◆ Challenge
Find the lines in these entries that include the word "scene" and state how many there are, with no other words.

[Part of a data file]
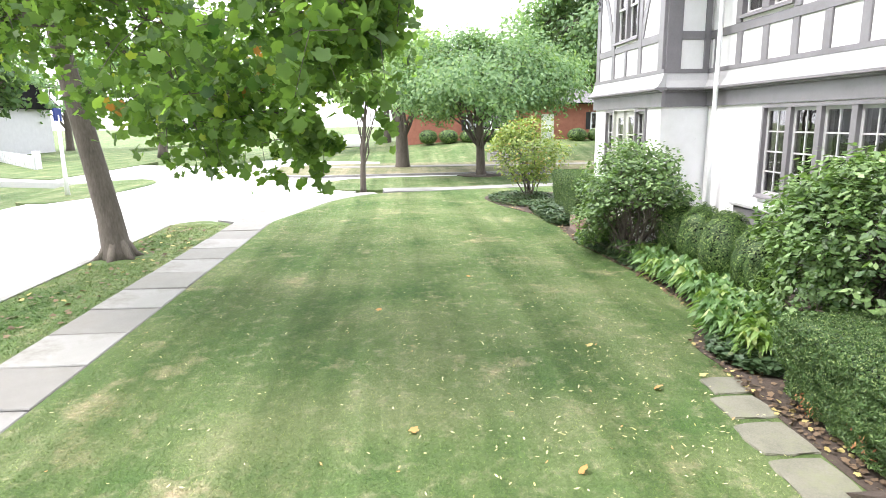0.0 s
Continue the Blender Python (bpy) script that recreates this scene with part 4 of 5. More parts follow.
for i in range(2):
    boxpart("corner_board", garage, WHITE, 1.11 + 0.075 * i, 1.16 + 0.075 * i, 11.86, 11.9, -0.2, 3.3)
boxpart("corner_board", garage, TIMBER, -0.40, 0.06, 11.86, 11.9, -0.2, 3.3)
bm = bmesh.new()
tube(bm, [(-0.62, 11.32, 2.74), (-0.62, 11.36, 2.62), (-0.55, 11.78, 2.45), (-0.55, 11.82, 2.3), (-0.55, 11.82, 0.1)], 0.05, 8)
part("downspout", bm, WHITE, garage, "white downspout", smooth=True)
boxpart("eave_board", garage, TIMBER, -2.8, 1.85, 11.36, 11.44, 3.26, 3.42)
boxpart("gutter", garage, WHITE, -2.8, 1.88, 11.26, 11.36, 2.72, 2.80)
o0 = (-2.9, 11.3, 3.40)
slope(o0, (1, 0, 0), (0, 3.2, 3.1), lambda f: (0, 4.75), [o0, (1.85, 11.3, 3.40), (1.85, 14.5, 6.5), (-2.9, 14.5, 6.5)], "garage_roof", garage, cover=SHINGLE_OLD)
o1 = (1.85, 17.7, 3.40)
slope(o1, (-1, 0, 0), (0, -3.2, 3.1), lambda f: (0, 4.75), [o1, (-2.9, 17.7, 3.40), (-2.9, 14.5, 6.5), (1.85, 14.5, 6.5)], "garage_roof", garage, cover=SHINGLE_OLD)
bm = bmesh.new()
prism(bm, [(12.0, 3.4), (17.0, 3.4), (14.5, 6.3)], 1.1, 1.23, "x")
part("gable_wall", bm, STUCCO, garage)


# ---- ground ----
def outline_sheet(name, pts, z, mat, label, category="", deep=0.35, cell=None):
    bm = bmesh.new()
    prism(bm, pts, z - deep, z, "z")
    return tagged(new(name, meshed(name, bm, mat)), label, category or name, kind="structure")


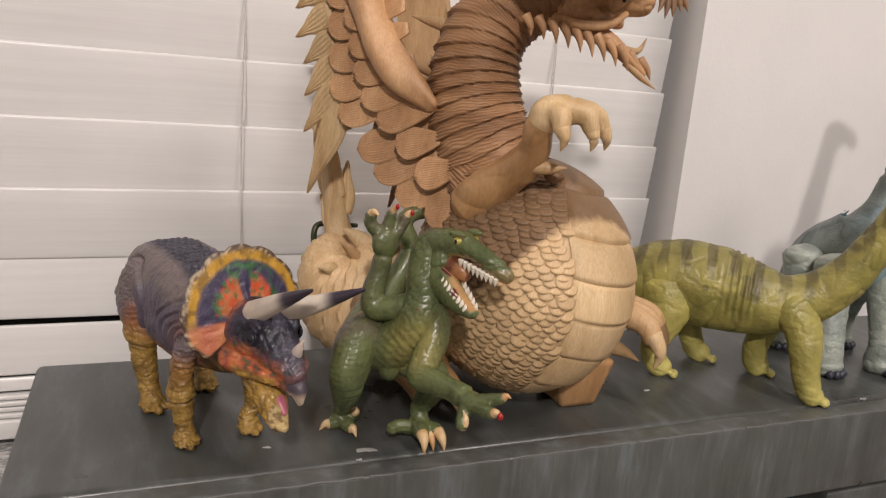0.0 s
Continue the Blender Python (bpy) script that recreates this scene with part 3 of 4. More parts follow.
    for face in (0, 1):
        for i in range(NR + 1):
            r = 0.12 + 0.88 * i / NR
            for j in range(NA + 1):
                a = lo + (hi - lo) * j / NA
                edge = 1 + 0.055 * step(0.82, 1.0, np.array(r)) * (abs(math.cos(a * 6.5)) ** 0.6 - 0.5)
                rr = r * edge
                yy = 0.0015 + 0.0340 * rr * math.sin(a)
                zz = 0.0790 + (0.0325 if abs(a) < radians(90) else 0.0235) * rr * math.cos(a)
                xx = 0.0575 - 0.0075 * rr * math.cos(a) - 0.0040 * rr * rr - 0.17 * (yy - 0.0015)
                th = 0.0030 * (1 - 0.5 * r) + 0.0012 * math.exp(-((r - 0.93) / 0.06) ** 2)
                ridge = 0.0016 * math.exp(-(a / 0.12) ** 2) * (1 - r) + 0.00012 * math.sin(a * 17 + 9 * r)
                v.append((xx + (th / 2 + ridge if face == 0 else -th / 2), yy, zz))
    row = NA + 1
    off = (NR + 1) * row
    for i in range(NR):
        for j in range(NA):
            q = i * row + j
            f.append((q, q + 1, q + row + 1, q + row))
            f.append((off + q, off + q + row, off + q + row + 1, off + q + 1))
    for j in range(NA):
        q = NR * row + j
        f.append((q, q + 1, off + q + 1, off + q))
        f.append((j, off + j, off + j + 1, j + 1))
    for i in range(NR):
        for j in (0, NA):
            q = i * row + j
            f.append((q, q + row, off + q + row, off + q))

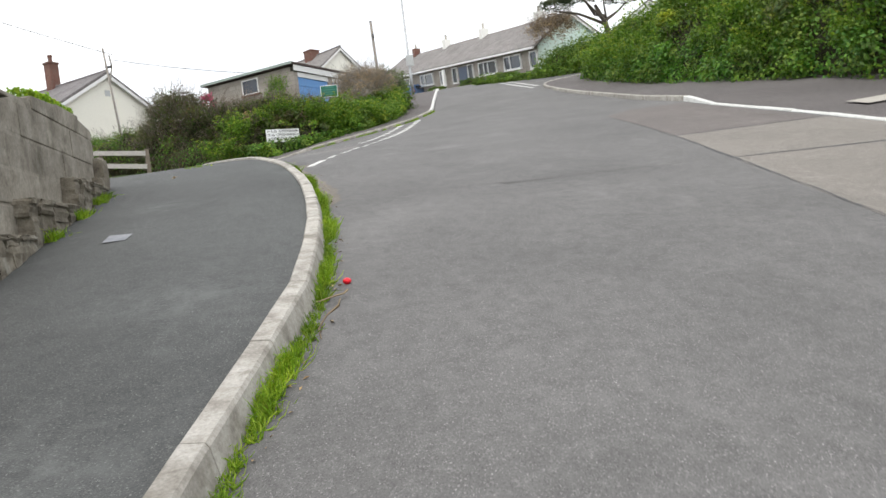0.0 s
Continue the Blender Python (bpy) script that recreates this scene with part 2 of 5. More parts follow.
M_RENDER_CREAM = paint("cream_render", (0.86, 0.84, 0.75), 0.9, 0.05, (0.5, 0.48, 0.4), 1.2, 0, 0.4)
M_RENDER_WHITE = paint("white_render", (0.84, 0.83, 0.79), 0.9, 0.06, (0.5, 0.48, 0.44), 1.0, 0, 0.4)
M_RENDER_GREEN = paint("pale_green_render", (0.62, 0.74, 0.68), 0.9, 0.05, (0.45, 0.5, 0.46), 1.0, 0, 0.3)
M_WHITE = paint("white_gloss_paint", (0.8, 0.8, 0.79), 0.4, 0.06)
M_SLATE = slates("grey_slates", (0.165, 0.15, 0.15), (0.215, 0.2, 0.2))
M_SLATE_DARK = slates("brown_grey_tiles", (0.068, 0.048, 0.042), (0.095, 0.07, 0.06))
M_SLATE_LIGHT = slates("pale_grey_slates", (0.2, 0.185, 0.175), (0.26, 0.24, 0.23))
M_BRICK = masonry("red_brick", (0.13, 0.05, 0.04), (0.18, 0.07, 0.052), (0.2, 0.16, 0.13), 0.225, 0.075, 0.01)
M_BLOCKWORK = masonry("grey_blockwork", (0.31, 0.28, 0.245), (0.37, 0.34, 0.3), (0.26, 0.237, 0.208))
M_BLUE = paint("blue_door_paint", (0.13, 0.3, 0.6), 0.5, 0.1, (0.2, 0.3, 0.42))
M_NAVY = paint("navy_panel", (0.07, 0.1, 0.16), 0.4, 0.05)
M_GREEN_SIGN = paint("green_sign_face", (0.01, 0.13, 0.085), 0.35, 0.03)
M_GREEN_TEXT = paint("faded_sign_text", (0.07, 0.24, 0.18), 0.5, 0.1)
M_GREEN_EDGE = paint("green_grey_trim", (0.3, 0.36, 0.33), 0.6)
M_BLACK = paint("black_lettering", (0.025, 0.025, 0.028), 0.5, 0.1, (0.2, 0.2, 0.2))
M_SIGN_WHITE = paint("white_sign_face", (0.8, 0.81, 0.81), 0.45, 0.08, (0.45, 0.47, 0.42), 5)
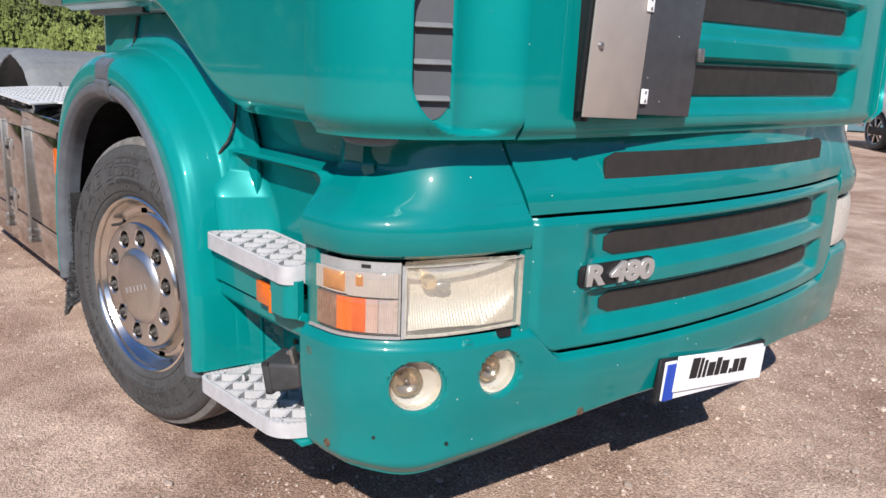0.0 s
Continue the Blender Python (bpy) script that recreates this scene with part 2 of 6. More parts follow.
WINDSCREEN = glass("windscreen_glass", (0.86, 0.91, 0.91), 0.0, 0.8, 0.19)
DARKGLASS = glass("tinted_side_glass", (0.86, 0.90, 0.92), 0.0, 0.8, 0.045)
LENS = glass("clear_lamp_lens", (0.97, 0.96, 0.94), 0.04, 0.8, 0.07)
MILKLENS = glass("hazed_lamp_lens", (0.97, 0.96, 0.94), 0.06, 0.8, 0.09, 0.12)
RIBLENS = glass("dulled_signal_lens", (0.97, 0.95, 0.93), 0.05, 0.6, 0.04, 0.015)


# ---- mesh tools ----
def mesh_of(name, verts, faces, angle=38):
    me = bpy.data.meshes.new(name)
    me.from_pydata([tuple(v) for v in verts], [], faces)
    me.update()
    me.polygons.foreach_set("use_smooth", [True] * len(me.polygons))
    me.set_sharp_from_angle(angle=radians(angle))
    return me


def from_bm(name, bm, angle=38):
    bmesh.ops.recalc_face_normals(bm, faces=bm.faces)
    me = bpy.data.meshes.new(name)
    bm.to_mesh(me)
    bm.free()
    me.polygons.foreach_set("use_smooth", [True] * len(me.polygons))
    me.set_sharp_from_angle(angle=radians(angle))
    return me


def part(name, data, material, parent, label="", at=None):
    """Links one mesh under a thing or a part. The mesh is in world metres unless a pose is given."""
    me = from_bm(name, data) if isinstance(data, bmesh.types.BMesh) else data
    if not me.materials:
        me.materials.append(material)
    ob = new(name, me)
    ob.parent = parent
    ob.matrix_parent_inverse = ORIGIN.get(parent.name, Matrix.Identity(4)).inverted()
    if at is not None:
        ob.matrix_basis = at
    if label:
        ob["label"] = label
    return ob


ORIGIN = {}


def thing(name, at, label, category, group="", kind=""):
    ob = new(name)
    ob.empty_display_size = 0.2
    ob.matrix_basis = at
    ORIGIN[ob.name] = at.copy()
    return tagged(ob, label, category, group, kind)


def sheet(fn, nu, nv, thick=0.0, angle=38, name="sheet", flip=False):
    """A curved panel: fn(u, v) over the unit square, given a thickness against its normal."""
    p = np.array([[fn(i / nu, j / nv) for j in range(nv + 1)] for i in range(nu + 1)], dtype=float)
    du, dv = np.gradient(p, axis=0), np.gradient(p, axis=1)
    nor = np.cross(du, dv)
    nor /= np.maximum(np.linalg.norm(nor, axis=2, keepdims=True), 1e-9)
    if flip:
        nor = -nor
    w = nv + 1
    verts = list(p.reshape(-1, 3))
    quad = [(i * w + j, (i + 1) * w + j, (i + 1) * w + j + 1, i * w + j + 1) for i in range(nu) for j in range(nv)]
    faces = [q[::-1] for q in quad] if flip else list(quad)
    if thick:
        o = len(verts)
        verts += list((p - nor * thick).reshape(-1, 3))
        faces += [tuple(o + k for k in f[::-1]) for f in (faces[:len(quad)])]
        rim = [i * w for i in range(nu + 1)] + [nu * w + j for j in range(1, w)] + [i * w + nv for i in range(nu - 1, -1, -1)] + [j for j in range(nv - 1, 0, -1)]
        for a, b in zip(rim, rim[1:] + rim[:1]):
            faces.append((a, a + o, b + o, b) if flip else (b, b + o, a + o, a))
    return mesh_of(name, verts, faces, angle)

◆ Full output
4